Being forbidden by Cardinal Moore to contact the police, (he is still furious at the sensationalised bad press that has surrounded the Diocese of Westminster since the public trial of Father Cuthbert for clerical sexual abuse), the nuns at The Convent of the Christian Heart are instructed to contain news of the murder because, as Cardinal Moore says, it happened on Catholic Church property therefore is a matter for Canonical Law, not judicial law, for now at least. A private team of Catholic investigators are sent in.
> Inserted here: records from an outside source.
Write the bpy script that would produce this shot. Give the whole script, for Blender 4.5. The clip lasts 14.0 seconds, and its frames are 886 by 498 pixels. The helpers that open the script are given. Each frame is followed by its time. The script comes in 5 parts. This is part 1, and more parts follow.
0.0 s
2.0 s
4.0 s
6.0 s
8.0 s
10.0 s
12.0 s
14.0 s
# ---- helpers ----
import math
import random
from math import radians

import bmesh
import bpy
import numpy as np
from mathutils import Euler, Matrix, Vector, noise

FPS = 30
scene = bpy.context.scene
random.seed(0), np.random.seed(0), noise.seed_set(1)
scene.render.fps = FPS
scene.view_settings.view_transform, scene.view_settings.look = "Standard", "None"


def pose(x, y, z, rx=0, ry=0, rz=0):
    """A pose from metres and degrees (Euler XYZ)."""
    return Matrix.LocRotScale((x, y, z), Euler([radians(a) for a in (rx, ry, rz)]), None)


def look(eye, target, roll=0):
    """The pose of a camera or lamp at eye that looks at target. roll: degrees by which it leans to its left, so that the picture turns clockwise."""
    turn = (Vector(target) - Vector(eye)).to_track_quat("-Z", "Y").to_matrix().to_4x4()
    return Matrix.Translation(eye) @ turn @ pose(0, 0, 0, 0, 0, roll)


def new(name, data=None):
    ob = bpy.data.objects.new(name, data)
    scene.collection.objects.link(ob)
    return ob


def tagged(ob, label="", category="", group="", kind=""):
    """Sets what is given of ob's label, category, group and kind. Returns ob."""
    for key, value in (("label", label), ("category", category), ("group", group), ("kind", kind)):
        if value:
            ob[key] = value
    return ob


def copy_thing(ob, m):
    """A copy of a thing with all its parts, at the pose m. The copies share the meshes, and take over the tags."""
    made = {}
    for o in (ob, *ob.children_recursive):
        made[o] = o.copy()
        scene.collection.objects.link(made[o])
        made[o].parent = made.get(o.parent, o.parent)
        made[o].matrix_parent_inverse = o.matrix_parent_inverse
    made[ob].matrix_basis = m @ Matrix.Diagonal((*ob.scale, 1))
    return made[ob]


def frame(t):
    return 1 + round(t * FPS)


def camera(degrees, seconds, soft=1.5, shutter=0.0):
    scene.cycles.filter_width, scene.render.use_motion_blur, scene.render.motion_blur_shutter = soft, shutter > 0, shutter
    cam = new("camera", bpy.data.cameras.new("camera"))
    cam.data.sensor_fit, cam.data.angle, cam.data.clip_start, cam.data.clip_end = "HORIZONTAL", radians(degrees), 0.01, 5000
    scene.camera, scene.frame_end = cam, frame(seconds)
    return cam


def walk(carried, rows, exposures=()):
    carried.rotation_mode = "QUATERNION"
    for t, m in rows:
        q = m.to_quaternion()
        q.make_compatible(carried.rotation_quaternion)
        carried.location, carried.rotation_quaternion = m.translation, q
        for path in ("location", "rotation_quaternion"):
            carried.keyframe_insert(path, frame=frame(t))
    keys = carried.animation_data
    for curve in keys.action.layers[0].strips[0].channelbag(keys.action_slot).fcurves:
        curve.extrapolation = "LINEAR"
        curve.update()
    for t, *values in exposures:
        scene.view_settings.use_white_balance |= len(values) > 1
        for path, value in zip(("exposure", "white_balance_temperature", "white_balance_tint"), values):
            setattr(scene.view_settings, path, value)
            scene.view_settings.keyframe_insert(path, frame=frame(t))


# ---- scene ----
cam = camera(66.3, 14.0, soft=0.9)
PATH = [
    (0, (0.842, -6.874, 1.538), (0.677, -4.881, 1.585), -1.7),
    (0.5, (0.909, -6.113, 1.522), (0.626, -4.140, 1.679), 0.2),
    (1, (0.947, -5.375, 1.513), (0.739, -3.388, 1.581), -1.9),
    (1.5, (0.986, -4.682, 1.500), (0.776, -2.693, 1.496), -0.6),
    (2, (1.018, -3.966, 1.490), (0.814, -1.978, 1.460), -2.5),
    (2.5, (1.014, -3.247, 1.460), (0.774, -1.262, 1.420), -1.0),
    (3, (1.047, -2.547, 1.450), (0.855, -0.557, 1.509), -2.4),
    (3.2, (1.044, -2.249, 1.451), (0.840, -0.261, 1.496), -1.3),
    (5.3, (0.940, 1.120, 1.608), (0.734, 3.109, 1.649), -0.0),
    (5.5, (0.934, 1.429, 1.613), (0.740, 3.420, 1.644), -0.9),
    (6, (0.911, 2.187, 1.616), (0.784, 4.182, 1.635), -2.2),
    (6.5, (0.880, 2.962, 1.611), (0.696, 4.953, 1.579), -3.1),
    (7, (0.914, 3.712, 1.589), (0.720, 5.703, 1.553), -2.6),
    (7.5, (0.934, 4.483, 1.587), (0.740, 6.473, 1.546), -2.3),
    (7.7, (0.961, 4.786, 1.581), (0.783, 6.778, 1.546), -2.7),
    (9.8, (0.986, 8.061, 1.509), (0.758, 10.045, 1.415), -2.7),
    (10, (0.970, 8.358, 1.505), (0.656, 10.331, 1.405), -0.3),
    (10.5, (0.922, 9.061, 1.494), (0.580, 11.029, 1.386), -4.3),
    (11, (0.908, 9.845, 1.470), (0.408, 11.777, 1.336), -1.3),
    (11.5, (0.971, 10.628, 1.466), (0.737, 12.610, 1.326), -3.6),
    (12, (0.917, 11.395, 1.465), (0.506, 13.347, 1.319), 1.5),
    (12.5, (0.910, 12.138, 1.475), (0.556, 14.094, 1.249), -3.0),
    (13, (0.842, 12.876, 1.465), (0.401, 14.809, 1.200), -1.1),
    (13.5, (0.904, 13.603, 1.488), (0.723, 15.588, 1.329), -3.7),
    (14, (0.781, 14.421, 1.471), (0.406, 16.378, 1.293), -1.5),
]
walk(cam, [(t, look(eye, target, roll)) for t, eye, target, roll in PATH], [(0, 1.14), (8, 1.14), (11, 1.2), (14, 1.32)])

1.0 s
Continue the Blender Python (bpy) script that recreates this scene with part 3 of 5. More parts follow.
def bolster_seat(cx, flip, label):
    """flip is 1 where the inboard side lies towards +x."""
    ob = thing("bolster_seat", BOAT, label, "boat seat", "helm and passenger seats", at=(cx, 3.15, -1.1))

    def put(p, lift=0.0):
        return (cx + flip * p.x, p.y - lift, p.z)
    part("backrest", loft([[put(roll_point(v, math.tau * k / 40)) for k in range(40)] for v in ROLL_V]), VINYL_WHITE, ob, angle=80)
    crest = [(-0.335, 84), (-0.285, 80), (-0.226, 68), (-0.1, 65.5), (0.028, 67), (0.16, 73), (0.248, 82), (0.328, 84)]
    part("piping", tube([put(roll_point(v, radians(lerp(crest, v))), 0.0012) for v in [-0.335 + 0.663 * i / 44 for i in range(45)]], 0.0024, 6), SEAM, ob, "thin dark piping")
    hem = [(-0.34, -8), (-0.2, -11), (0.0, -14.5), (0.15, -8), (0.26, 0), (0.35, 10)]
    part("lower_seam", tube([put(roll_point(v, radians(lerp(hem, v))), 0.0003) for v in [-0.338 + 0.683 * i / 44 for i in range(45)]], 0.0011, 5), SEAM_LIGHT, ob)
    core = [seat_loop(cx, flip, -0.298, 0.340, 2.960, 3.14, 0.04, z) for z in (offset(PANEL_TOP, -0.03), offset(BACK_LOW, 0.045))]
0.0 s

Sister Veronica, a secret writer of crime fiction and open lover of custard cream biscuits, finds herself pulled into a world she was only vaguely aware of; the web of sexual relationships between ordained priests and others, that exists under the demure public mask of priestly celibacy. She finds out, to her cost, that as children are often the result of these priestly relationships – living breathing examples of priests breaking their vows – the higher ranks of Catholic Church hierarchy are willing to go to any lengths to hide these children in order to protect their careers and reputations.

Fighting to find out the truth after another murder takes place, Sister Veronica is plunged into a world of manipulation, blackmail, sex, love and revenge. Trawling her way through the corruption that makes up the underbelly of Roman Catholicism, she finds the trail pointing towards the Vatican. Shocked to discover that some of the good people she knows are also immoral and dishonest, Sister Veronica slowly pulls the veil from each lie until the identity of the murderer of these priests’ children is laid bare.

I found this book gripping and couldn’t stop reading it. I absolutely love Sister Veronica, who is the amateur sleuth, her character is both lovable and formidable. I really can’t recommend this book enough, it’s an absolute page turner!